If the local retailer stocked anything then I could justify paying extra for quick access to the parts. The simple fact now is that nobody stocks jack shit locally. So the online timeline may be the same or at worst only a few days longer than the local timeline. There’s also the matter of professional advice and support but again, I’m not so sure the local person is better. All too often I’ve gone up to parts counters and had the idiot on the other side of the counter tell me I didn’t know what I was talking about or that I didn’t actually want what I said I wanted. Just yesterday I was forced into NAPA in Melfort where the old bat at the counter told me they didn’t have any panel mount volt meters. I said “come on, you must have oil pressure gauges and voltage meters somewhere”. She wandered over to the aisle that I hadn’t made it to yet and said “see, we don’t have one”. I reached out and pulled the volt meter off the wall in front of her, pointed out where it clearly said “Volt Meter” on the packaging and then had to listen to her blather about how she thought I wanted something different. That kind of experience happens all too often and I don’t appreciate having to work hard get around someone who presumably is there to help me. So I’m not sure why I would willingly pay any premium at all for “local” access to parts. The fact remains that I will pay more but increasingly I don’t.
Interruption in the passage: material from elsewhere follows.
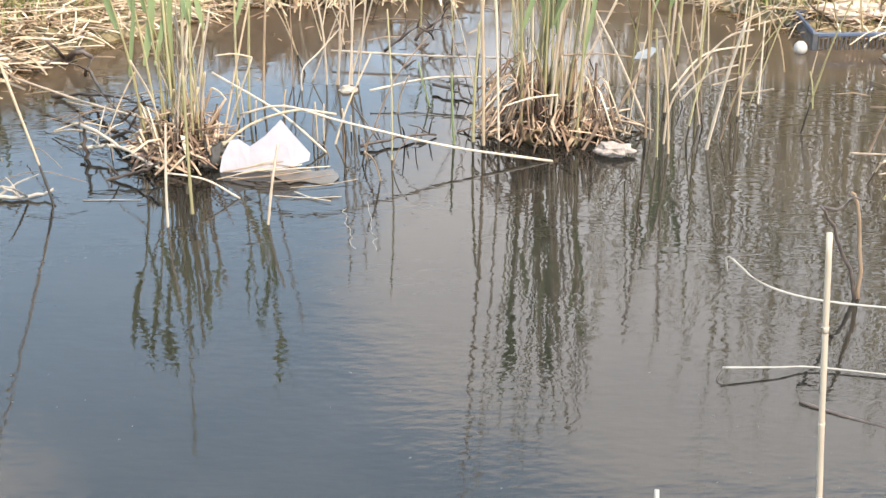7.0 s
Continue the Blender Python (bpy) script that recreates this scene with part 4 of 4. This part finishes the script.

Since I had an order coming from Tasca Parts I ordered the intermediate steering shaft at the same time. There’s two u-joints in the steering column on the Lincoln, one up under your knees and the other exposed to the elements right next to the exhaust manifold. Guess which one dries out and fails first? I’ve squirted grease into it with a grease needle a couple of times now but that’s only postponing the inevitable. It doesn’t sound like its very hard to change – one online mechanic says it took him less time than an oil change. 139 bux from Tasca – I wonder what the local stealerships would think it might be worth if I let them sell it to me and install it?